O'Shields Scholarship Honors a True Guiding Light
When Lakecia Gunter ’95 got an opportunity to intern at Hewlett Packard in Oregon the summer between her sophomore and junior years at USF, she hesitated.
“I’m not going. Oregon is too far,” she said to Dr. Joy O’Shields, or “Dr. O” as she was known to her students as director of the College of Engineering’s Minority Engineering Program.
“Yes, you are,” O’Shields replied.
“Oh, yes, you are going.”
“Doc, I’m not going to Oregon. I don’t know anyone in Oregon. I’m not,” said Gunter, who came to USF from her nearby hometown of Haines City, Florida.
“It’s HP, and you’re going. You’re going to be fine. I’m going to check on you.”
With O’Shields’ encouragement, Gunter went. She spent the next three summers interning at HP and made connections that helped her not only get into Georgia Tech for graduate school but earn a GEM Fellowship as well.
“She was the person who helped me see beyond myself and what I thought I was capable of, to see myself — even as a freshman, sophomore — as a global engineering leader,” said Gunter.
Gunter called O’Shields’ network of connections in academia and industry “a superpower.”
“She created relationships with the companies in the Tampa Bay area to ensure there was a pipeline created for us as engineering students to have opportunities,” she said.
But O’Shields’ support went well beyond help with internships, from finding funding for students to attend national conferences and linking them with research and teaching assistant roles to a simple daily word of encouragement.
“You had to stop by her office and just get the love you needed,” said Gunter, calling O’Shields a guiding light for her and her fellow classmates in the Minority Engineering Program as they navigated a very large metropolitan university and the College of Engineering.
“She was the foundation on which we could stand and know that no matter what the circumstances or challenges were, we could navigate them and be successful,” she said. “I love her, and I know that we made it because of her.”
Gunter would go on to earn a Bachelor of Science in computer engineering from USF and a master’s degree in electrical engineering at Georgia Tech and now serves as vice president, Internet of Things global and strategic engagement at Microsoft, a job she accepted last year after more than a decade with Intel. She also hosts a podcast, Roar with Lakecia Gunter, which she uses to open up her own network to the world.
In 2020, Gunter, who serves on the College of Engineering’s Dean Advisory Board, established a memorial scholarship in honor of her mother, Barbara Griffin, which got her thinking about honoring O’Shields in a similar way.
She established the Joy O’Shields Honorary Scholarship in Engineering in 2021. The scholarship will provide support to full-time graduate students in the College of Engineering with preference for historically underrepresented minority students.
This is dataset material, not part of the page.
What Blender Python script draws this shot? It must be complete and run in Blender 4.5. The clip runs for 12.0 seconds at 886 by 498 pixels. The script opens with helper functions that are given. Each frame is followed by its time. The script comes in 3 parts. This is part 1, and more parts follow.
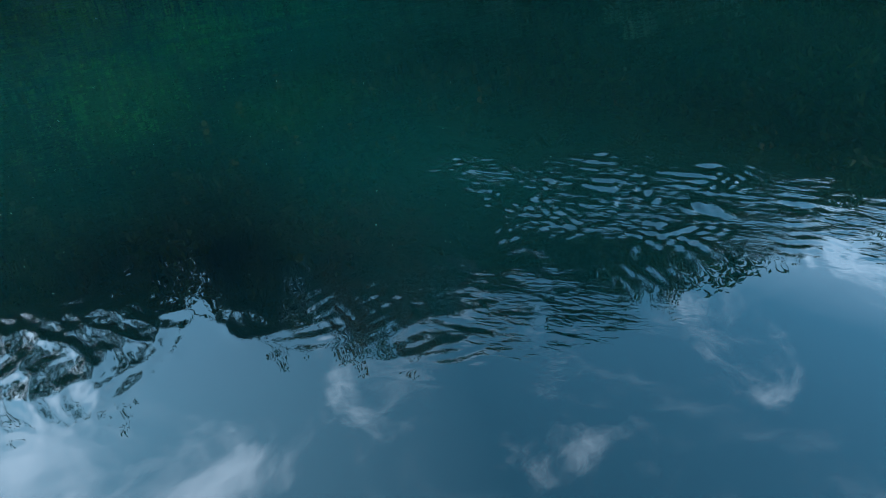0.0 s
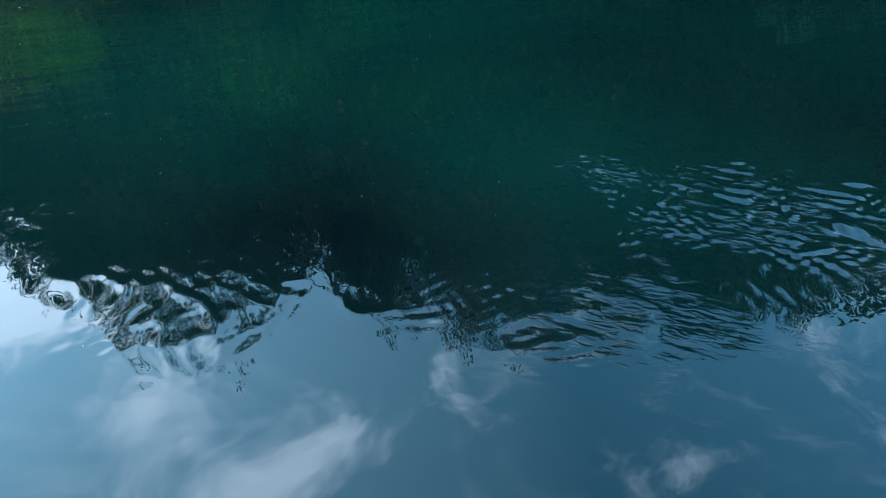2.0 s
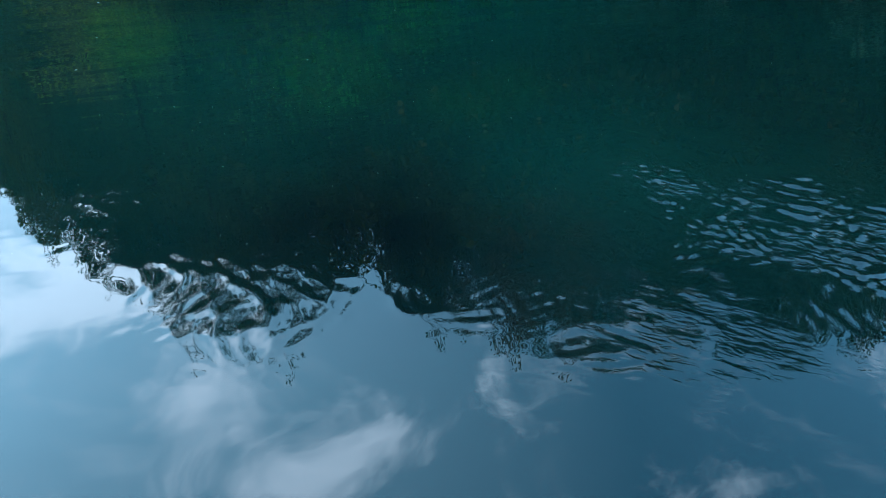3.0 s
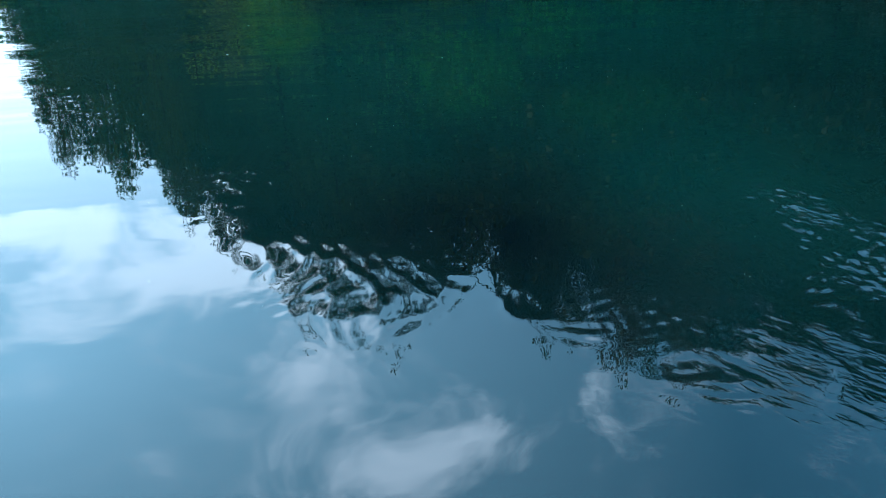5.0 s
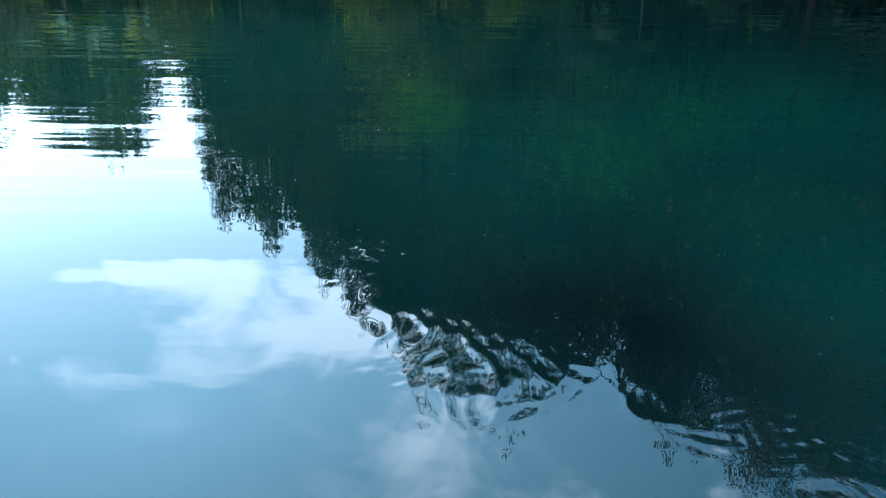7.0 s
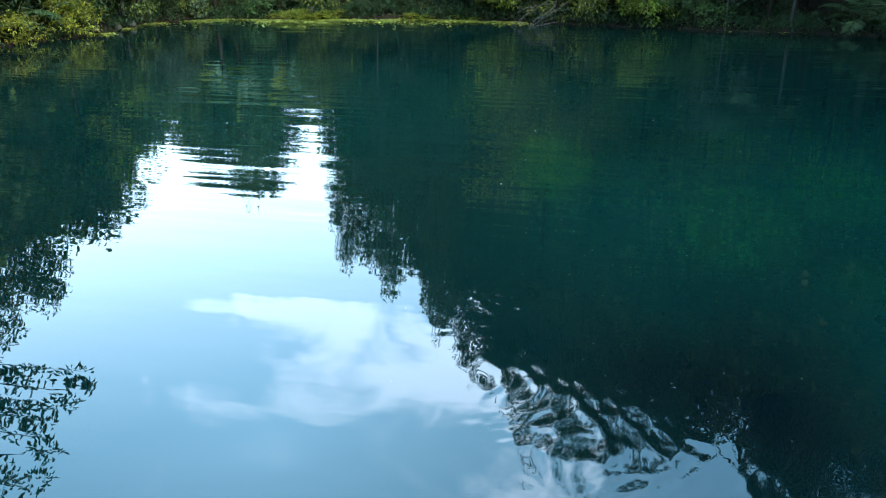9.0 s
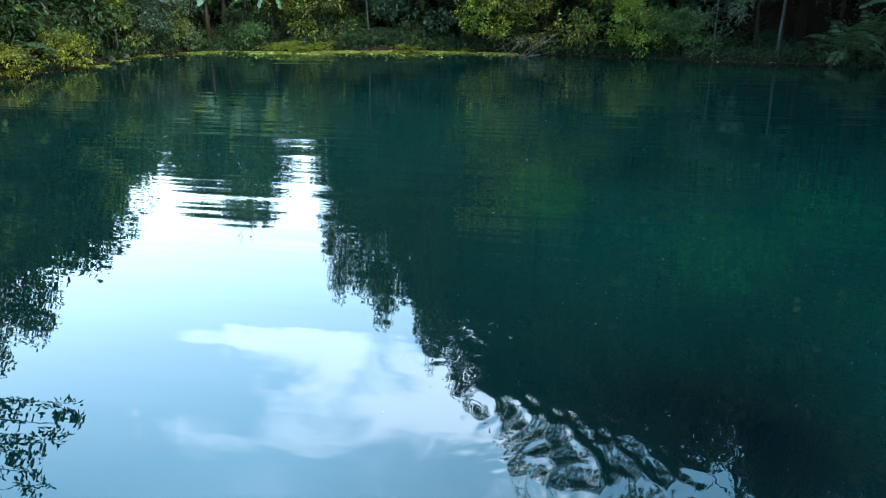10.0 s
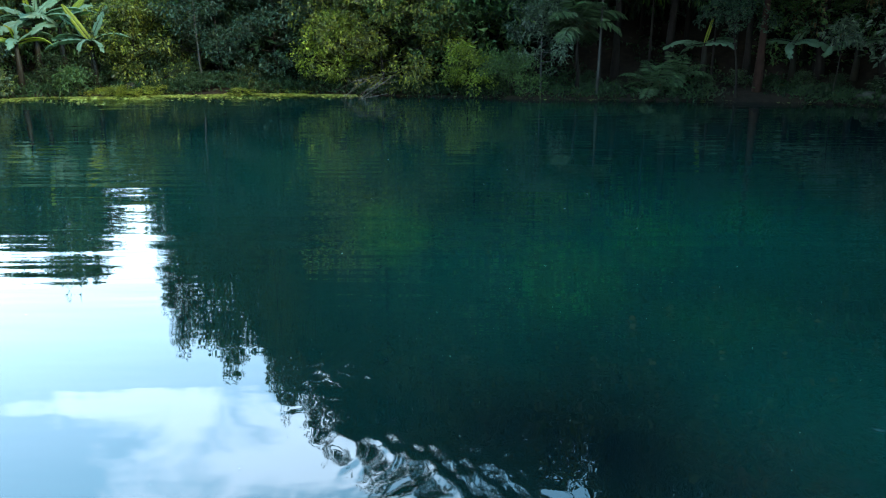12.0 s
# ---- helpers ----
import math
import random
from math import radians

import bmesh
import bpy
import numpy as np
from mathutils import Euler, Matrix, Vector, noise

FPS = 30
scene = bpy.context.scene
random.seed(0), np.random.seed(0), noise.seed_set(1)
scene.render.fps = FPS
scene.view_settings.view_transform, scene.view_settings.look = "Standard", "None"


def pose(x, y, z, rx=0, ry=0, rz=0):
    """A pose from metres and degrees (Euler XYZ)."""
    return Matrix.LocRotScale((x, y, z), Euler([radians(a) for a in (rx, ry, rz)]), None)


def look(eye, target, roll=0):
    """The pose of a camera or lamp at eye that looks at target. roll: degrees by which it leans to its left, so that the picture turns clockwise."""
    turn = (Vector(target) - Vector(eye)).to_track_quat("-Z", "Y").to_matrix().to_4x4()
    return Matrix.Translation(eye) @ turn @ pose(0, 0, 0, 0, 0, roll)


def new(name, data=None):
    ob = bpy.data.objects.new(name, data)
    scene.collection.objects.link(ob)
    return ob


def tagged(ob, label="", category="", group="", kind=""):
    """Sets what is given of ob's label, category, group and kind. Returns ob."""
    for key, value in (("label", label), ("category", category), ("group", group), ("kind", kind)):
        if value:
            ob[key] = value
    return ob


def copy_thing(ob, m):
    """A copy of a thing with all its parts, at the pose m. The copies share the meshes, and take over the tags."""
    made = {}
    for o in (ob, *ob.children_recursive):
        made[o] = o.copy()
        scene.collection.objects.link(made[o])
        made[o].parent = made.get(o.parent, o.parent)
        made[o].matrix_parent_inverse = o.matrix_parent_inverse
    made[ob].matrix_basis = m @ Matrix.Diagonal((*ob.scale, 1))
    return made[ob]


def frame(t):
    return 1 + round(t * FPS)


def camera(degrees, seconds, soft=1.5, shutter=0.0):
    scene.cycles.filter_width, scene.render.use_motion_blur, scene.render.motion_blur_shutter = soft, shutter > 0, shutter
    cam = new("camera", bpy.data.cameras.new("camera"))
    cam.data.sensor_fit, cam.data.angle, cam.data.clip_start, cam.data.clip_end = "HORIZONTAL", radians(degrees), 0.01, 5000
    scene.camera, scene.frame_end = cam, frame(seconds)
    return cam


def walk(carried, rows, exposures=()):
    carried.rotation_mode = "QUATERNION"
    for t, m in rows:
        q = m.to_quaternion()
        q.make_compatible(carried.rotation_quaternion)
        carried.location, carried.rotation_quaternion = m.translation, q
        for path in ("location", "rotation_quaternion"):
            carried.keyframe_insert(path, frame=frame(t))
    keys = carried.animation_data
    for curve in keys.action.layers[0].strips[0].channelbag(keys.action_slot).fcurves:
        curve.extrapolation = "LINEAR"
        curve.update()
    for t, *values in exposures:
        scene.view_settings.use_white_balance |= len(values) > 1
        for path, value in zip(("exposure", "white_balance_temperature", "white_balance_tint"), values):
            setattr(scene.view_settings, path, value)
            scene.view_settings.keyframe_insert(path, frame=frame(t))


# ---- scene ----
# Camera: a hovering drone that turns on the spot, 3.2 m over a forest pond.
EYE = (0.0, 0.0, 3.2)
cam = camera(61.7, 12.0, soft=1.15)
TURNS = [  # seconds, tilt, lean, heading
    (0.0, 57.6, 0.15, -34.4), (0.5, 57.25, 0.2, -30.8), (1.0, 57.0, 0.2, -28.15), (1.5, 56.92, 0.2, -25.95),
    (2.0, 56.95, 0.2, -23.75), (2.5, 57.07, 0.2, -21.4), (3.0, 57.22, 0.2, -18.9), (3.2, 57.27, 0.2, -17.85),
    (4.8, 57.3, 0.3, -9.4), (5.0, 57.4, 0.25, -8.4), (5.5, 58.1, 0.15, -6.3), (6.0, 59.8, 0.05, -3.8),
    (6.5, 61.84, 0.0, -0.45), (7.0, 63.65, 0.1, 2.95), (7.5, 64.75, 0.3, 6.55), (7.7, 65.15, 0.35, 7.9),
    (9.3, 68.42, 0.18, 12.98), (9.5, 68.85, 0.2, 12.96), (10.0, 70.03, 0.29, 12.11), (10.5, 71.18, 0.3, 9.95),
    (11.0, 72.3, 0.23, 7.21), (11.5, 72.97, 0.12, 3.79), (12.0, 73.0, 0.1, 0.0)]
walk(cam, [(t, pose(*EYE, a, b, c)) for t, a, b, c in TURNS], exposures=[(0.0, 2.57, 6200.0, 6.0), (4.0, 2.6, 6200.0, 6.0), (9.0, 2.71, 6200.0, 6.0), (12.0, 2.69, 6200.0, 6.0)])

# ---- light: bright broken cloud, weak soft sun from behind on the right ----
SUN_EL, SUN_AZ = 43.0, -135.0   # degrees; azimuth counted to the left of +y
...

As a student at USF, Gunter was a participant in the Ronald E. McNair Postbaccalaureate Achievement Program, led by Dr. Joan Holmes, which focused on increasing the number of students from historically underrepresented groups and first-generation in college backgrounds who enroll in graduate programs. The McNair Scholars Program was critical in helping to build a pipeline of engineering scholars represented in master’s and doctoral programs.
In a similar vein, USF is one of only eight universities to receive a University Center of Exemplary Mentoring grant from the Alfred P. Sloan Foundation to provide historically underrepresented graduate students with the holistic support that Gunter received while at USF.
A hallmark of the USF Sloan approach has been identifying and nurturing the “unrecognized potential” of minority graduate students and changing the trajectory of their lives. Toward this objective, Gunter’s gift for doctoral students builds upon this momentum in recognizing the empowering legacy of O’Shields, who Gunter still keeps in touch with, for helping her and her fellow classmates in the Minority Engineering Program to see and reach their potential.
“We would not be where we are today were it not for Dr. O. We might not have persisted and earned our degrees. We might’ve been a statistic, because pursuing a degree in engineering is challenging,” she said. “Dr. O’Shields was truly the launching pad for all of us, so it’s only fitting I would do this.”